Heinrich Julius Lebeck (1772 – 12 June 1800) was a Ceylon-born Dutch naturalist and specimen collector. He was educated in southern India, at a school run by missionary Christoph Samuel John, and later became a student of naturalist Carl Peter Thunberg. He described the Gangetic dolphin, and the plant genus Lebeckia and the fish Ichthyscopus lebeck were named after him.

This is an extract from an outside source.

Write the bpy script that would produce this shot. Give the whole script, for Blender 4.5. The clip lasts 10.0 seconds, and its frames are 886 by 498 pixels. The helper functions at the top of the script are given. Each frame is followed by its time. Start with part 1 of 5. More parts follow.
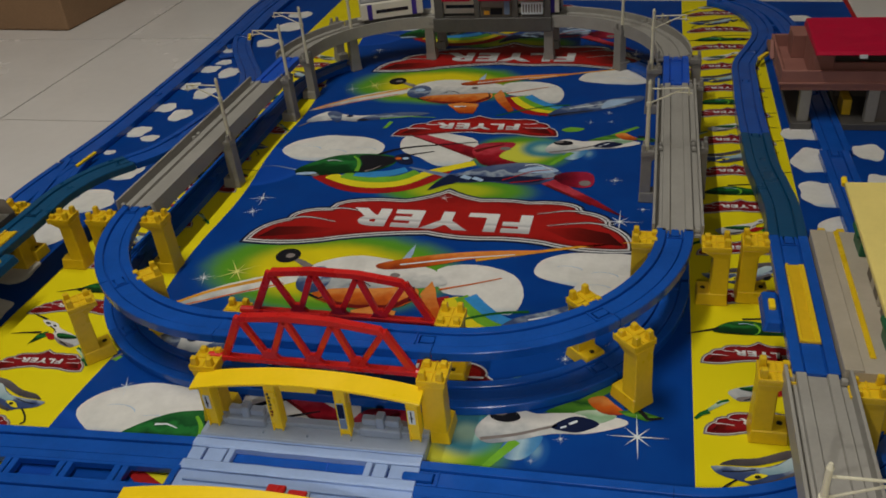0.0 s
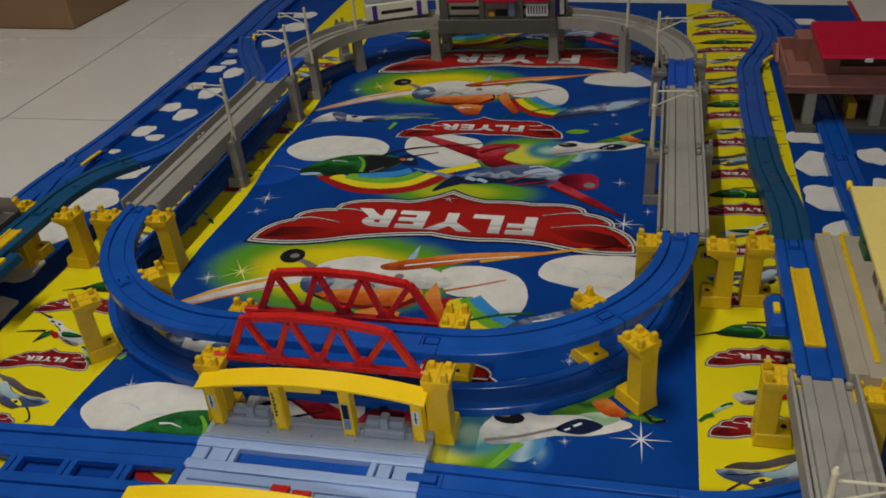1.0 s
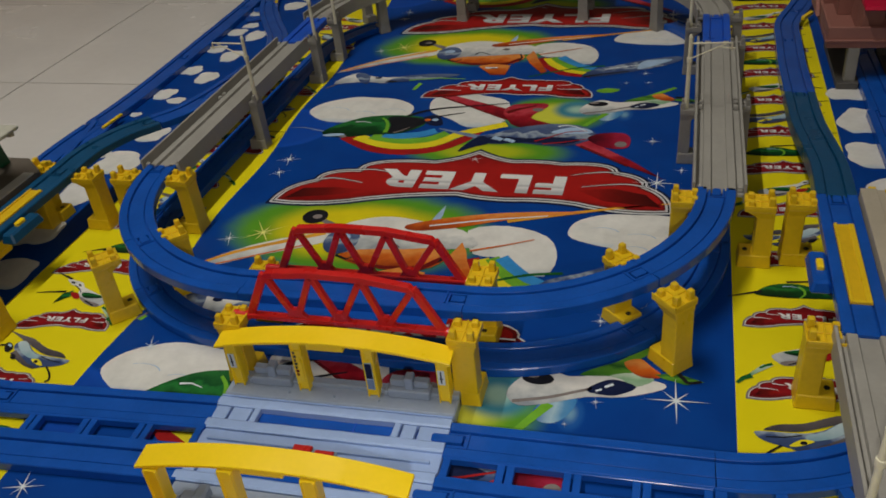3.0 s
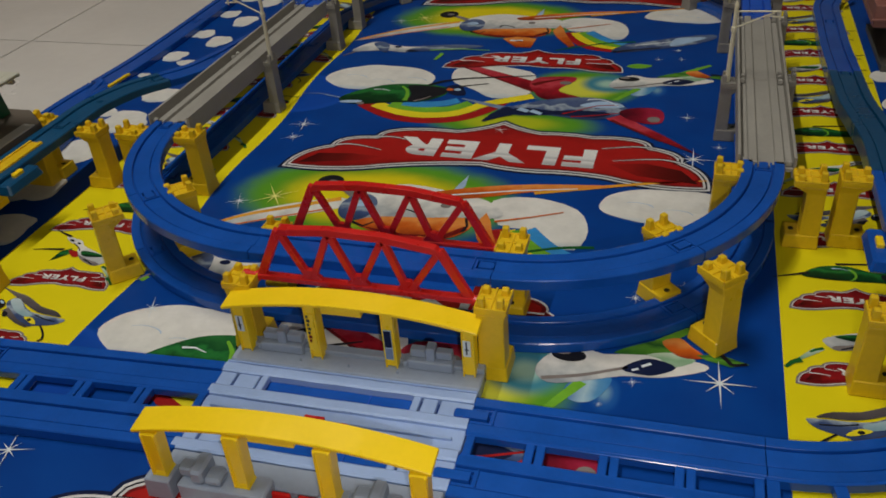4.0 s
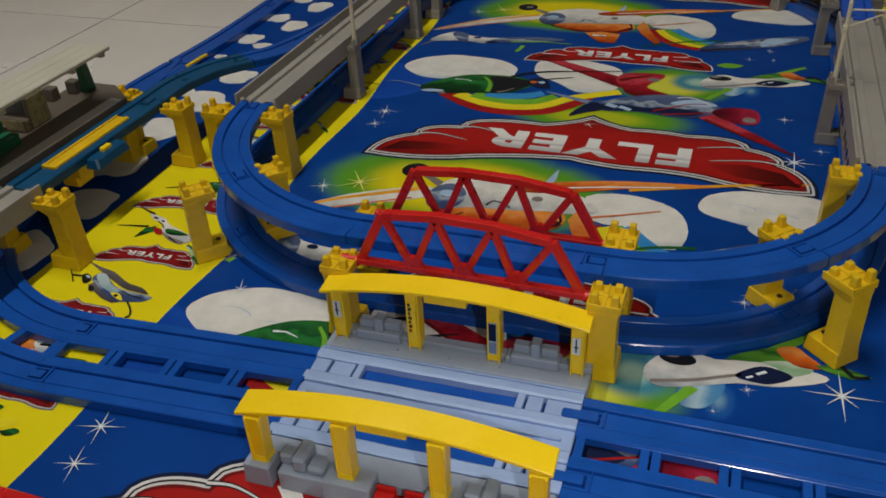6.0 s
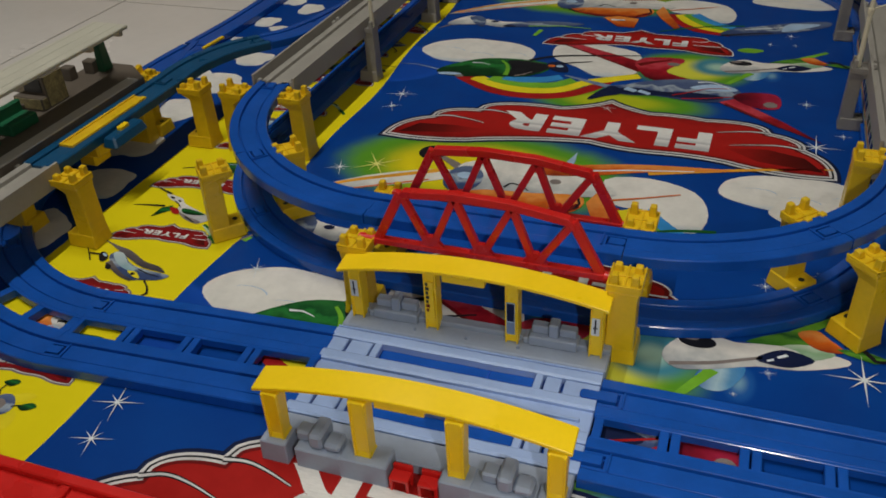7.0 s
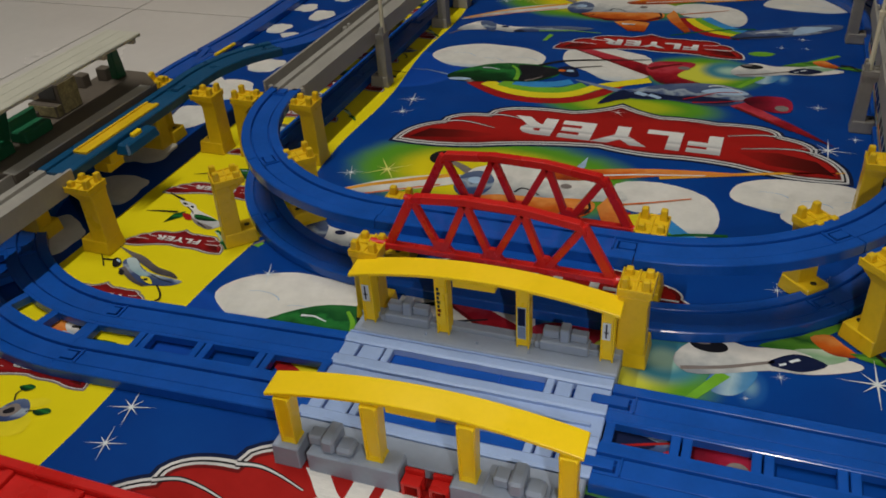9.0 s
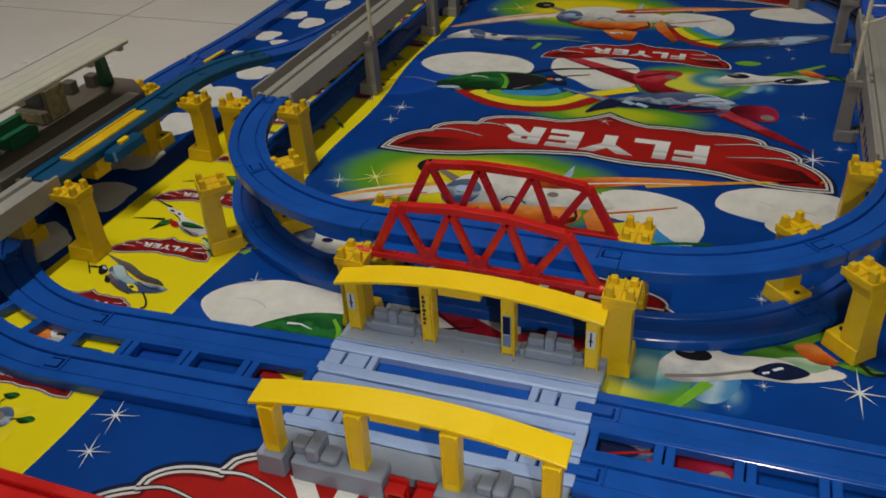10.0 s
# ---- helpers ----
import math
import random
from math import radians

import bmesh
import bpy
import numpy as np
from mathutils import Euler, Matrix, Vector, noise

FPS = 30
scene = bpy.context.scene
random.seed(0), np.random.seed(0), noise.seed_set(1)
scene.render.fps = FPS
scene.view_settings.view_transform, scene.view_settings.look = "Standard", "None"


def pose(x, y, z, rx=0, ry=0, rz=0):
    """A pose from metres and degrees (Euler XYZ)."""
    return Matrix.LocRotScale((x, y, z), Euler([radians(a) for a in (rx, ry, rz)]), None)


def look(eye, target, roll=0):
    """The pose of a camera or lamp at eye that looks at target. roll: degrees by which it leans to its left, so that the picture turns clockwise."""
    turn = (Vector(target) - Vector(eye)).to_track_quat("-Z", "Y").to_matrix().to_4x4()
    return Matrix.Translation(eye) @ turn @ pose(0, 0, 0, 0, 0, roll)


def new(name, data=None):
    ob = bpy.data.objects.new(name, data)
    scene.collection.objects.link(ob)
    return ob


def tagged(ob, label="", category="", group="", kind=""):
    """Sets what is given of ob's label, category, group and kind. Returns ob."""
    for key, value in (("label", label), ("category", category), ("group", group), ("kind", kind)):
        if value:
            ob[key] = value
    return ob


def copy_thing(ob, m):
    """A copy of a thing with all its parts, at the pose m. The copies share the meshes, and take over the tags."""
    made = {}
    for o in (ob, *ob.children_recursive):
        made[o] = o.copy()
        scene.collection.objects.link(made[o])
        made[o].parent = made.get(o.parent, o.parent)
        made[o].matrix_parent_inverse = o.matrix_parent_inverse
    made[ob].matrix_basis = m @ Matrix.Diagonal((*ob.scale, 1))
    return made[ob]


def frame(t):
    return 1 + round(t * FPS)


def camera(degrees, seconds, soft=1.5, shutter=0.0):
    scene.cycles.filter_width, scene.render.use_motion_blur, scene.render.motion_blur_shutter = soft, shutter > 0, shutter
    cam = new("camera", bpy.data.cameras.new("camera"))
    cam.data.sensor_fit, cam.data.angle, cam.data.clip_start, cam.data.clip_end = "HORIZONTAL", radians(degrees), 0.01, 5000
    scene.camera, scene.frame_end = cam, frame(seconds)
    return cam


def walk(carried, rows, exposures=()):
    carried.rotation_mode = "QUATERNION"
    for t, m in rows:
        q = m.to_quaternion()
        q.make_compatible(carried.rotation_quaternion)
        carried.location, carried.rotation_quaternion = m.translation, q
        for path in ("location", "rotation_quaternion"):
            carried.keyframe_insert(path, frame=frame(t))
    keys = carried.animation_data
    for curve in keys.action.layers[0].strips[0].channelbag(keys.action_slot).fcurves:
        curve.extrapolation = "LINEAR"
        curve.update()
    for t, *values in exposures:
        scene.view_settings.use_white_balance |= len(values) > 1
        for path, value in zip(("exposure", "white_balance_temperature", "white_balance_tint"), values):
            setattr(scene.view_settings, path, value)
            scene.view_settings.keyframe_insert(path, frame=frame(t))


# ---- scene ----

Lebeck was born in Dutch Ceylon to a Dutch government servant named Abraham Evert de Lebecq (1746–1777). He went to study at a school in Tranquebar, India, run by C. S. John. He probably knew Tamil which he called his "native language". After around 1793 he arrived in Europe. He was living in Sweden and was a regular visitor of Carl Thunberg and began to study botany. In 1795 he received a testamur from Uppsala University where he was registered under the name Henricus Julius Lebeck Ceylonensis. He left Gothenburg for Bombay as Dutch ships were unavailable due to war. He then travelled to Tranquebar where he met C.S. John, Johan Peter Rottler and Johann Gottfried Klein and received a diploma from Berlin's Naturforschende Freunde. He visited Sri Lanka and then went to Batavia in 1798 where he worked as a mint-master for the Dutch East India Company. He collected specimens of natural history. Thunberg named the plant genus Lebeckia after him. John wrote to Marcus Bloch to name a fish after him which was ultimately described by Johann Gottlob Theaenus Schneider following the death of Bloch as Uranoscopus lebeck (now known as Ichthyscopus lebeck). He died in Java in 1800.